● **WRITTEN INSTRUCTION**
Restate the data word for word and leave the images out.

★ ★ ★ ★ ★

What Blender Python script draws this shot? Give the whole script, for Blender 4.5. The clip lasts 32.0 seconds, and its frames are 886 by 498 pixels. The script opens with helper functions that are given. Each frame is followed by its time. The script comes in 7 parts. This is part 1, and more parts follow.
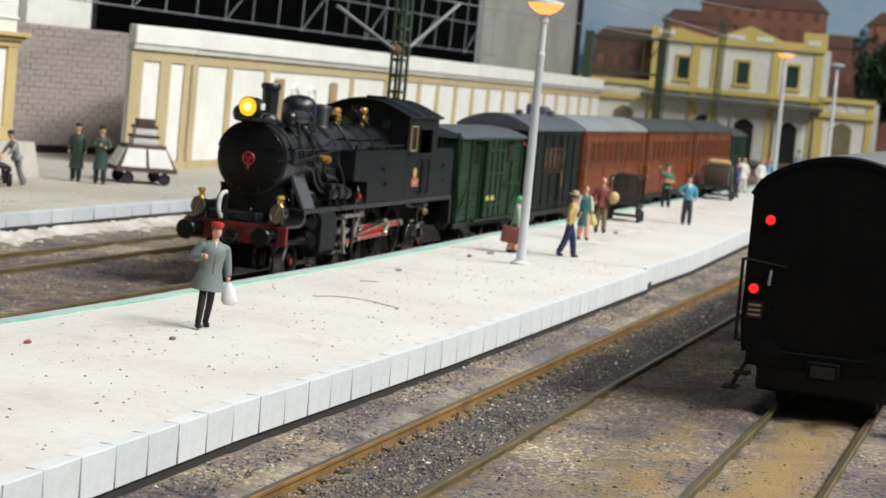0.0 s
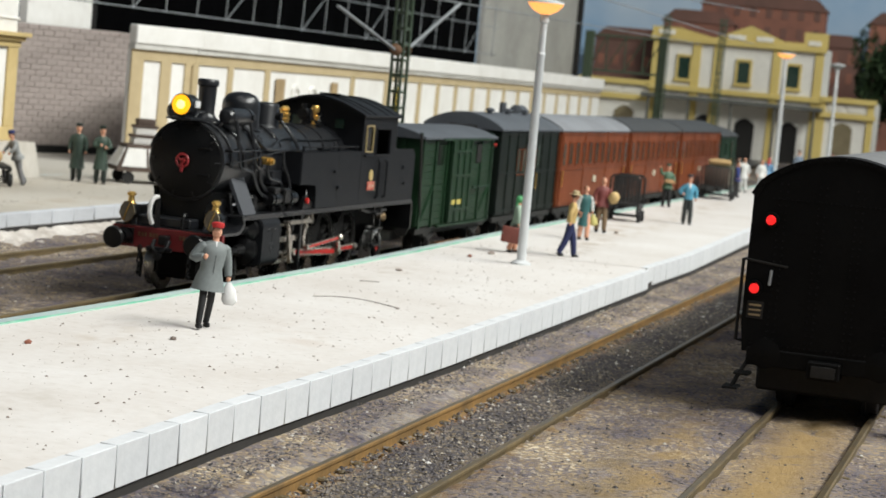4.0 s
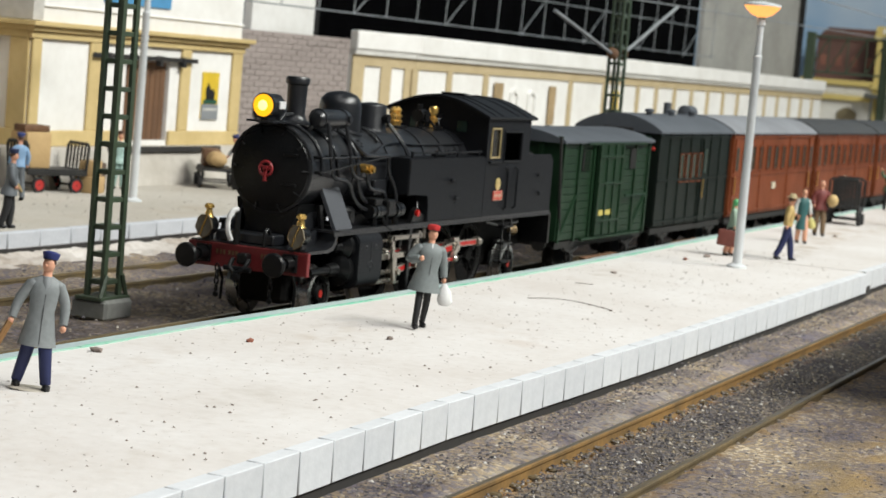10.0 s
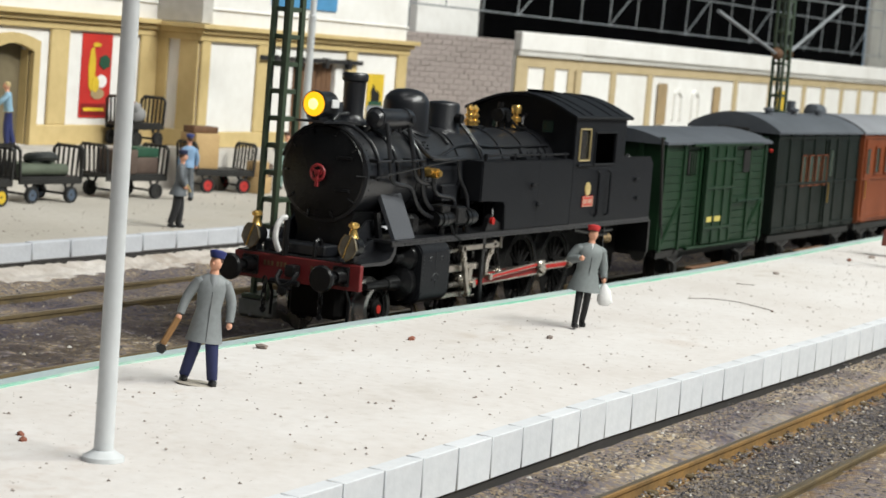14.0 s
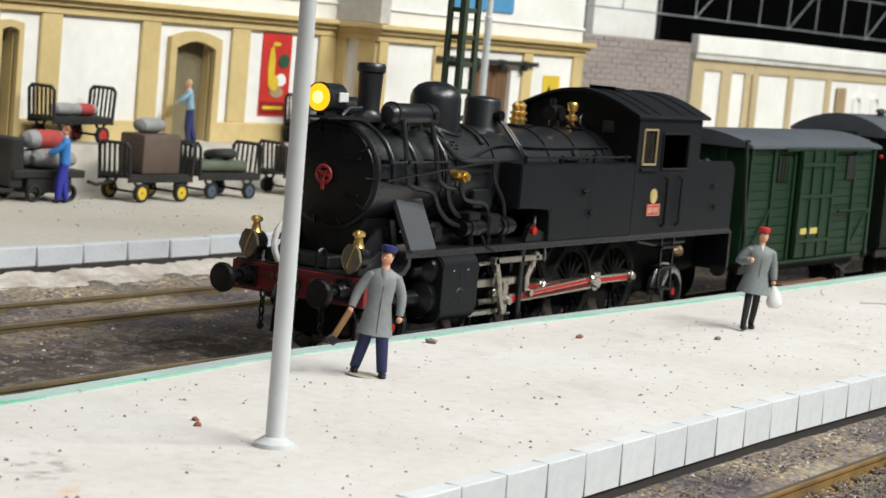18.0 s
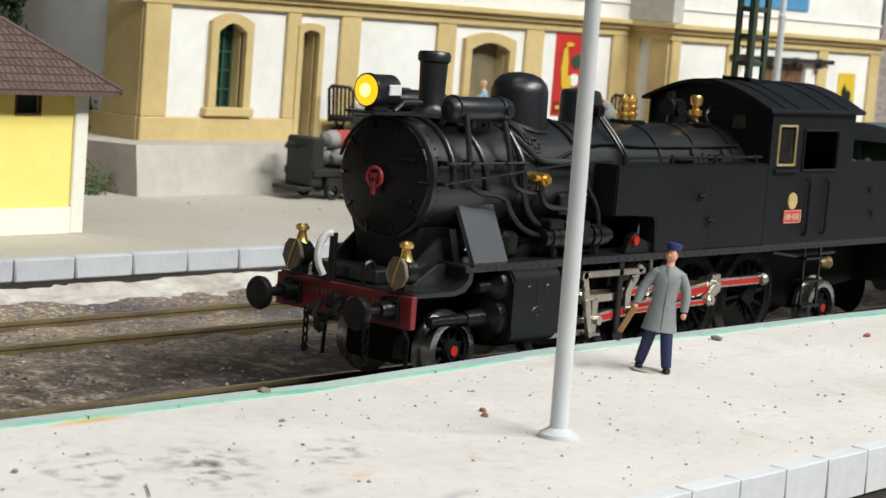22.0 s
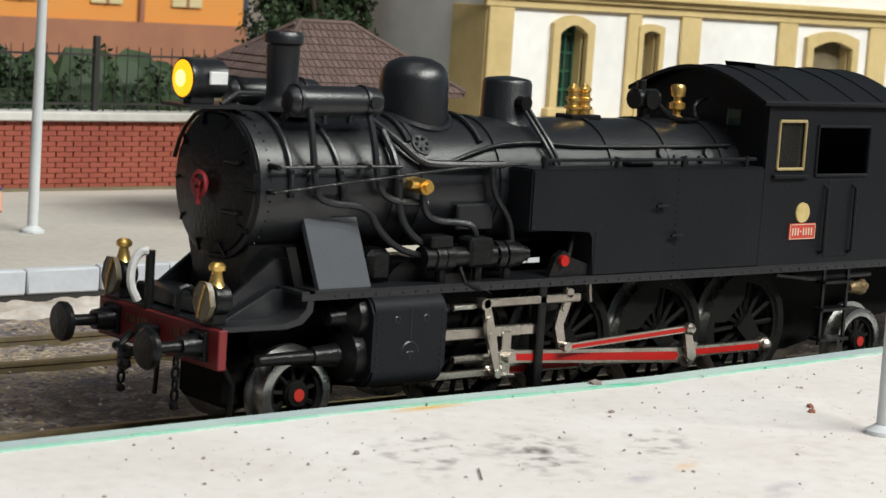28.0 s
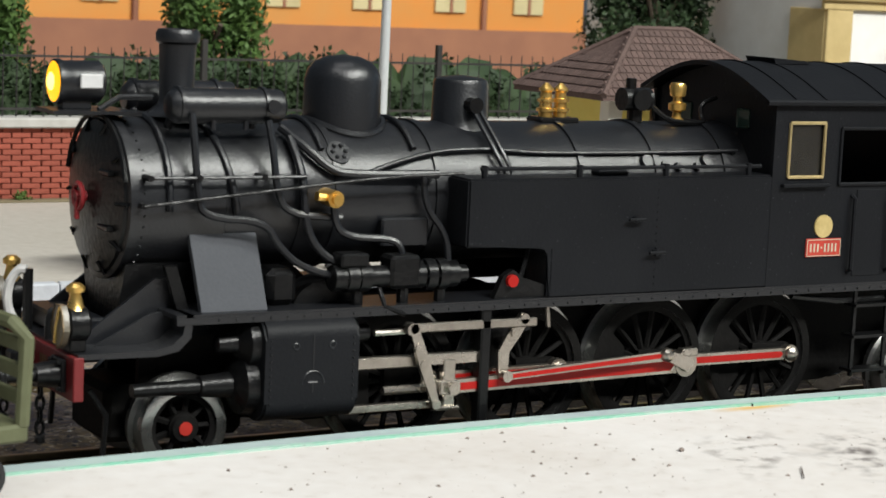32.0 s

★ ★ ★ ★ ★

● **IN RESPONSE**
What Blender Python script draws this shot? Give the whole script, for Blender 4.5. The clip lasts 32.0 seconds, and its frames are 886 by 498 pixels. The script opens with helper functions that are given. Each frame is followed by its time. The script comes in 7 parts. This is part 1, and more parts follow.
0.0 s
4.0 s
10.0 s
14.0 s
18.0 s
22.0 s
28.0 s
32.0 s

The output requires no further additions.